Spotykamy się praktycznie codziennie, razem też pracujemy ale takie intensywne bycie ze sobą nie powoduje nawet chwilowej "potrzeby bycia osobno".

Na większość fundamentalnych kwestii mamy zbliżone poglądy,
dużo czasu poza pracą spędzamy razem, mamy jakieś tam dalsze plany co do tego co zrobimy ( typu pojechać gdzieś jesienią czy wziąć udział w jakimś wydarzeniu) i ogólnie jest dobrze ale no po prostu nie mogę się pozbyć myśli typu- kiedy w końcu przejdziemy do etapu narzeczeństwa.

Mój TŻ wie, że chciałabym m.in. urodzić pierwsze dziecko przed 30, i zacząć stabilizować swoje życie ( kupić mieszkanie,związać się z jakimś konkretnym miejscem przynajmniej na jakiś czas). Mówiłam mu o tym kilka razy w rozmowie i on też tego ponoć chce tyle tylko, że na ten moment na takim zapewnieniu się kończy. Nie chcę go naciskać więc nie mówię mu co pięć minut, że mógłby się oświadczyć, raz wspomniałam, że jak o mnie chodzi to jestem gotowa na kolejny krok, na założenie rodziny.Wie, że nie ma mowy o dzieciach przed ślubem i że zastanawiam się nad jakimiś
kupnem mieszkania najlepiej w tym albo następnym roku.

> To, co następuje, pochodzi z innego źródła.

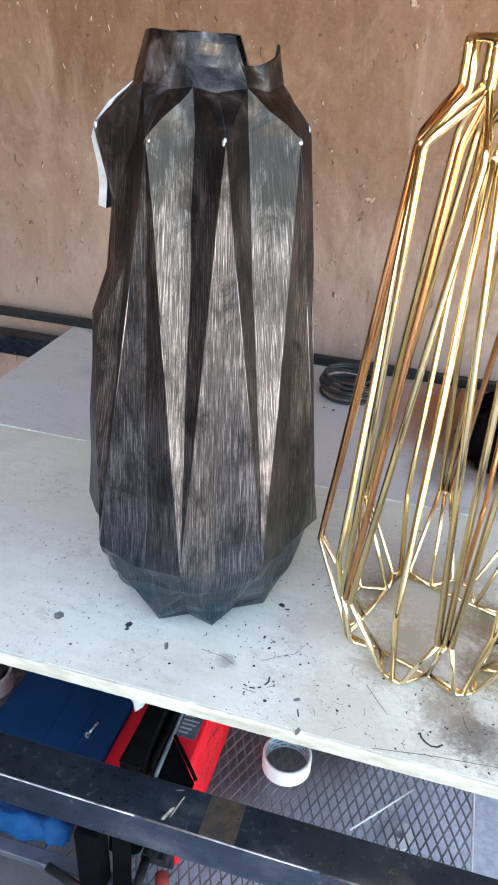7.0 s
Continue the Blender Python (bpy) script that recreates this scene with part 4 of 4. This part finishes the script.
def toolbox():
    b = thing("toolbox", (0, 0, 0), 0, "flat navy blue lidded toolbox with red sides", "toolbox")
    x0, x1, y0, y1, z0, z1 = -0.722, -0.452, 1.16, 1.56, SZ + 0.006, 0.252
    part("case", box((x0 + 0.004, y0 + 0.004, z0), (x1 + 0.034, y1 - 0.004, z1 - 0.014), 0.006, 2), RED, b, "red painted case")
    part("lid", box((x0, y0, z1 - 0.0135), (x1, y1, z1), 0.005, 3), BLUE, b, "navy blue lid")
    for x in (-0.595, -0.53):
        part("lid_rib", box((x - 0.004, y0 + 0.012, z1 + 0.0002), (x + 0.004, y1 - 0.012, z1 + 0.0035), 0.0015, 2), BLUE, b)
    return b


toolbox()
bolt = thing("bolt", (-0.507, 1.262, 0.2575), 80, "bright zinc bolt lying on the blue lid", "bolt")
part("shank", tube([(-0.004, 0, 0), (0.036, 0, 0)], 0.0032, 10), ZINC, bolt, smooth=True)
part("head", tube([(-0.010, 0, 0), (-0.004, 0, 0)], 0.0068, 6), ZINC, bolt)

bm = ball((-0.60, 1.112, SZ + 0.040), 0.034, (3.2, 1.0, 1.1), 24)
ball((-0.515, 1.115, SZ + 0.038), 0.033, (1.2, 0.95, 1.05), 16, bm)
tagged(part("blue_bag", roughen(roughen(bm, 0.014, 20, 1), 0.007, 60, 4), CLOTH_BLUE, None, smooth=True), "bright blue rolled cloth bag on the shelf", "bag")
tagged(part("steel_box", box((-0.42, 1.03, SZ + 0.006), (-0.375, 1.075, 0.30), 0.004, 2), CANVAS), "dark steel box section standing on the shelf", "steel piece")


def grinding_disc(x, y, z):
    d = thing("wire_spool", (x, y, z), 0, "grey spool of wire beside the toolbox", "spool")
    for i in range(6):
        pts = [(0.055 * math.cos(a), 0.055 * math.sin(a), 0.006 + i * 0.009) for a in [2 * math.pi * j / 32 for j in range(32)]]
        part("coil", tube(pts, 0.0052, 7, closed=True), PALE_STEEL, d, smooth=True)
    part("hub", tube([(0, 0, 0), (0, 0, 0.058)], 0.045, 24), BLACK, d)
    return d


grinding_disc(-0.866, 1.418, SZ + 0.005)

bm = bmesh.new()
rows = []
for i in range(6):
    s = i / 5
    rows.append([bm.verts.new((-0.290 + 0.032 * j / 5 * (1 - 0.7 * s) + 0.012 * s, 1.010 + 0.005 * math.sin(j * 1.3 + s * 2), 0.7245 - 0.024 * s)) for j in range(6)])
for p, q in zip(rows, rows[1:]):
    for j in range(5):
        bm.faces.new((p[j], p[j + 1], q[j + 1], q[j]))
rag = tagged(part("rag", bm, PAPER, None, smooth=True), "scrap of white rag caught under the board", "rag")
rag.modifiers.new("cloth", "SOLIDIFY").thickness = 0.002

Szczerze mówiąc nie wiem co robić- nie chcę wymuszać na nim ustalenia konkretnej daty ale powoli mnie zaczyna denerwować ta sytuacja- jesteśmy razem, mamy wspólne plany, widzimy się razem za kilka/kilkadziesiąt lat, wszystko jest ok mamy stabilną sytuację zawodową więc po co czekać, znamy swoich rodziców itd.
Zaczynam się zastanawiać czy to ja jestem dziwna czy to faktycznie czas zdecydować co dalej.
Nie ma dnia, żebym nad tym nie myślała, nie chodzi mi nawet o samą imprezę jaką jest ślub- jak dla mnie moglibyśmy i za miesiąc iść do USC ( nie mam parcia na wesele chodzi mi raczej o krok naprzód) i jasno określić swój status .

Dodam, że nie mieszkamy razem więc nie jest to sytuacja w stylu- jemu jest wygodnie więc po co ma iść dalej.

Dziewczyny proszę o jakieś sensowne rady ewentualnie sprowadzenie na ziemię.